Des yeux, je suivis le garçon, il entra dans notre maison et redescendit avec son poulet ! J'étais stupide d'émotion. Je courus après lui.
- Eh bien, lui dis-je, vous remportez votre poulet ? Pourquoi ?
- La dame l'a refusé...
- Comment ? qu'a-t-elle dit ?
- Que c'était une erreur, qu'elle n'avait rien commandé...
-C'est évident, dis-je au garçon, puisque c'est moi qui suis entrée chez vous. Tenez, donnez-moi ce poulet, je le remonterai moi-même...
- Et mon argent ? fit le garçon.
J'irai demain ou après-demain régler cela, en faisant mes courses.
- Bien, bon, dit le garçon..., du reste si vous l'oubliez, j'ai l'adresse. Et il me remit le poulet. Enfin on allait donc manger !
Quand j'arrivai à la maison, je déposai en silence le poulet sur la table... ma mère avait mis deux assiettes et deux couteaux, ne s'attendant qu'à du pain et du fromage...
J'allai la trouver dans la chambre où elle travaillait et elle me dit en riant : "Nous avons failli avoir un déjeuner de gala... figure-toi qu'on a apporté ici un poulet. Une similitude de nom sans doute... naturellement, je l'ai renvoyé, ce poulet, la dame qui le commanda fera meilleure chère que nous... hein, ma pauvre grande fille ?"

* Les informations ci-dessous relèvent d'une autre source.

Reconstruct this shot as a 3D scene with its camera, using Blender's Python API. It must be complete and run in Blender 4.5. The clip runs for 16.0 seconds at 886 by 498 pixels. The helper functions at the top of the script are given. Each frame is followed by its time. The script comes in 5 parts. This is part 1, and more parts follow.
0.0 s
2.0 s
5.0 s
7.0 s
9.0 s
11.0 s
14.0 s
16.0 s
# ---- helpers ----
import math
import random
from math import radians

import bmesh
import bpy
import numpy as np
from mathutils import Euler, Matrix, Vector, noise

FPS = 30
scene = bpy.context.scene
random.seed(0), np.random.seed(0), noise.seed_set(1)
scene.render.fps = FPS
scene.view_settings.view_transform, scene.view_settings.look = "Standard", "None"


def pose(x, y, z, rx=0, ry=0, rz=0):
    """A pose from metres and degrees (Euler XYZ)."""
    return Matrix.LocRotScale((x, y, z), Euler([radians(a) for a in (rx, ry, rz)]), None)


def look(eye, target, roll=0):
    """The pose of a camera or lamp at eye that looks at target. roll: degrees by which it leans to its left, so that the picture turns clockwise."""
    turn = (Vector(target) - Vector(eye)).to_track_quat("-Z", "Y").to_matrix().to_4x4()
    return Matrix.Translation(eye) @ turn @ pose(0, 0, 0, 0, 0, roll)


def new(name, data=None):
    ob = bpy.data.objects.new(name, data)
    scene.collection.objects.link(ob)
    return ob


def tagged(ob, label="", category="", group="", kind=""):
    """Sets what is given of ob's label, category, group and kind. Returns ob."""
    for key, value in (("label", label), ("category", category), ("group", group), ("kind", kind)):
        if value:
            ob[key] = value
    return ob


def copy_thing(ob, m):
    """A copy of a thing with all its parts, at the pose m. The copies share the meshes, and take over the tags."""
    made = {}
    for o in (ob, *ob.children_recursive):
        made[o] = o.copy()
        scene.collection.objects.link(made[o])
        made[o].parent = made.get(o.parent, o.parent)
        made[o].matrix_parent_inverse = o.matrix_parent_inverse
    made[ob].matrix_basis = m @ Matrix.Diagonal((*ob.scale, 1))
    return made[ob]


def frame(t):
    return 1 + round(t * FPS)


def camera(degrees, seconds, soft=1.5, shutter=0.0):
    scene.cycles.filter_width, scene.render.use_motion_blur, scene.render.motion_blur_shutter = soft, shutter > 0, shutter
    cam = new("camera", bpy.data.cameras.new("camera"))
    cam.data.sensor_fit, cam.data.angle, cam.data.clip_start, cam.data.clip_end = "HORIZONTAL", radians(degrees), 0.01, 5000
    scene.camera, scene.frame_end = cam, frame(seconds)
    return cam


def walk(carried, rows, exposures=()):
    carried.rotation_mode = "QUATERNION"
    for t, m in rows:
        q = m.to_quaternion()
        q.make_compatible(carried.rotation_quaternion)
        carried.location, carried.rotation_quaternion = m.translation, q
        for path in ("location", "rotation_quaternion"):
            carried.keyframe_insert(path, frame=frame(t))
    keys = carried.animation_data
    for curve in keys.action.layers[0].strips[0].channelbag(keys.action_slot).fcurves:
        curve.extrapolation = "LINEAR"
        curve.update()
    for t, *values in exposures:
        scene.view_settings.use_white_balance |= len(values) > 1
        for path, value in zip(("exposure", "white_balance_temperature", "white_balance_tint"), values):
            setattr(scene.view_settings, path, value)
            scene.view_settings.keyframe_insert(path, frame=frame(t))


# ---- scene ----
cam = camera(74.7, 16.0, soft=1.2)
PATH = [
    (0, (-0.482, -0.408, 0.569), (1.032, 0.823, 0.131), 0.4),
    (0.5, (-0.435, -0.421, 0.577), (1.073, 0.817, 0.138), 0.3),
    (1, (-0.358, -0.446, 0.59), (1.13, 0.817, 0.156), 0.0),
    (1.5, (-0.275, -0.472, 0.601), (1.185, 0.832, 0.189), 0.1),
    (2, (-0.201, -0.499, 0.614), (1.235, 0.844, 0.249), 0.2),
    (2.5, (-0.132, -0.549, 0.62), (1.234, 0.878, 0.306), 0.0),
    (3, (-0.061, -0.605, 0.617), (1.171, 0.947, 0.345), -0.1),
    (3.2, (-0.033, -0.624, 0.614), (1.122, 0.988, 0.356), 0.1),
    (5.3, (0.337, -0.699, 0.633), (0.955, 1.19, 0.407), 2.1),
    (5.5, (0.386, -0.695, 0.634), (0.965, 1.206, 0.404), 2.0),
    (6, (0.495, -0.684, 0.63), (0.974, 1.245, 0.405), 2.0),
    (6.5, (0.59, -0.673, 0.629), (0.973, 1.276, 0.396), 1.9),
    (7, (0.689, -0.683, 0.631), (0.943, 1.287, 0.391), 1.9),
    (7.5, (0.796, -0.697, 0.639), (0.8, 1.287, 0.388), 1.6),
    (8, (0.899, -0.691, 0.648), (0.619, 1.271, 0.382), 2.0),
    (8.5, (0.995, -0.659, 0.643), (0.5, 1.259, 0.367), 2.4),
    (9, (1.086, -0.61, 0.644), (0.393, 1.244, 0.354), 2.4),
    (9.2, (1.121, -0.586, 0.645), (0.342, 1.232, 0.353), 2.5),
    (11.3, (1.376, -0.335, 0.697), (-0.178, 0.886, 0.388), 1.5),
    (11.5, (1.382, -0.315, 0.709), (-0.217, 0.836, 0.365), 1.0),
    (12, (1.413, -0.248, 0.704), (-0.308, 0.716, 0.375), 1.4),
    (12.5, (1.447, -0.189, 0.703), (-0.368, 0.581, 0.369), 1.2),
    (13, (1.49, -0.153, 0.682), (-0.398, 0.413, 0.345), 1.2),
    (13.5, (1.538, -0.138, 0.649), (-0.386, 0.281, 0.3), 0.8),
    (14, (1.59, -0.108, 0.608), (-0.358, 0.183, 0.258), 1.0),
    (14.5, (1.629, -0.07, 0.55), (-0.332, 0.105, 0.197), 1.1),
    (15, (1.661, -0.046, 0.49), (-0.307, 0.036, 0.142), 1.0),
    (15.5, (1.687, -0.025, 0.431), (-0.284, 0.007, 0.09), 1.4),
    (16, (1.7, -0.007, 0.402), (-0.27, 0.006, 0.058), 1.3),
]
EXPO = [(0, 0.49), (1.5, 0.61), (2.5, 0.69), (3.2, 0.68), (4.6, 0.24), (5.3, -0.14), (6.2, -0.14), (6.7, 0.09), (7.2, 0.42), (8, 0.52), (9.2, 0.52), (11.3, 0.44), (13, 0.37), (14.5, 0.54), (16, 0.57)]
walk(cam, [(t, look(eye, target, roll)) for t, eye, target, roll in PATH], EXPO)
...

- Bah, dis-je à ma mère, elle a peut-être mal aux dents.
Tout en parlant, maman s'était levée et nous allâmes dans la salle à manger où nous attendait la surprise...
Ma mère se mit à rire si fort en revoyant la bête sur notre table que cinq bonnes minutes nous ne pûmes rien dire... elle riait, je riais, elle m'embrassait, je l'embrassais, c'était inoui...
Et je racontai mon audace...
- Mais, dit ma mère, nous n'aurons pas d'argent avant un mois, j'espère que ce commerçant est un brave homme qui saura attendre ?
- Mais oui ! mais oui ! dis-je à maman ; en attendant, à table !
Et nous fîmes ce jour-là un repas royal qui nous remit un peu l'estomac. Hélas ! nous payâmes cette petite orgie des insultes que le garçon livreur hurlait régulièrement chaque jour, de onze heures à midi, dans la cour de la maison ! Tous les gens des six étages étaient au courant de cette dette de cinq francs... Il me semble entendre encore sa voix enrouée "Ça se gave ! Ça mange des poulets, non, mais ma parole, ça se fait passer pour des ouvrières et c'est des voleuses !"
Enfin il fit pendant quatorze jours tant de scandale que la concierge finit par avancer les cinq francs. Ma mère et moi, nous n'osions plus sortir et rougissions en rencontrant les voisins dans l'escalier.
Ah ! quel temps affreux ! c'est en souvenir des mauvais bouchers, des mauvais épiciers, des durs marchands de comestibles, que, depuis que je suis artiste, j'ai donné une vraie fortune à tous ceux qui vinrent chez moi crier : "Pitié, pitié, j'ai faim !" Je me suis souvenue ! et j'ai donné, donné, car chaque fois que je suis pauvre et que je chante, Dieu me jette des sous, lui aussi, alors je les partage.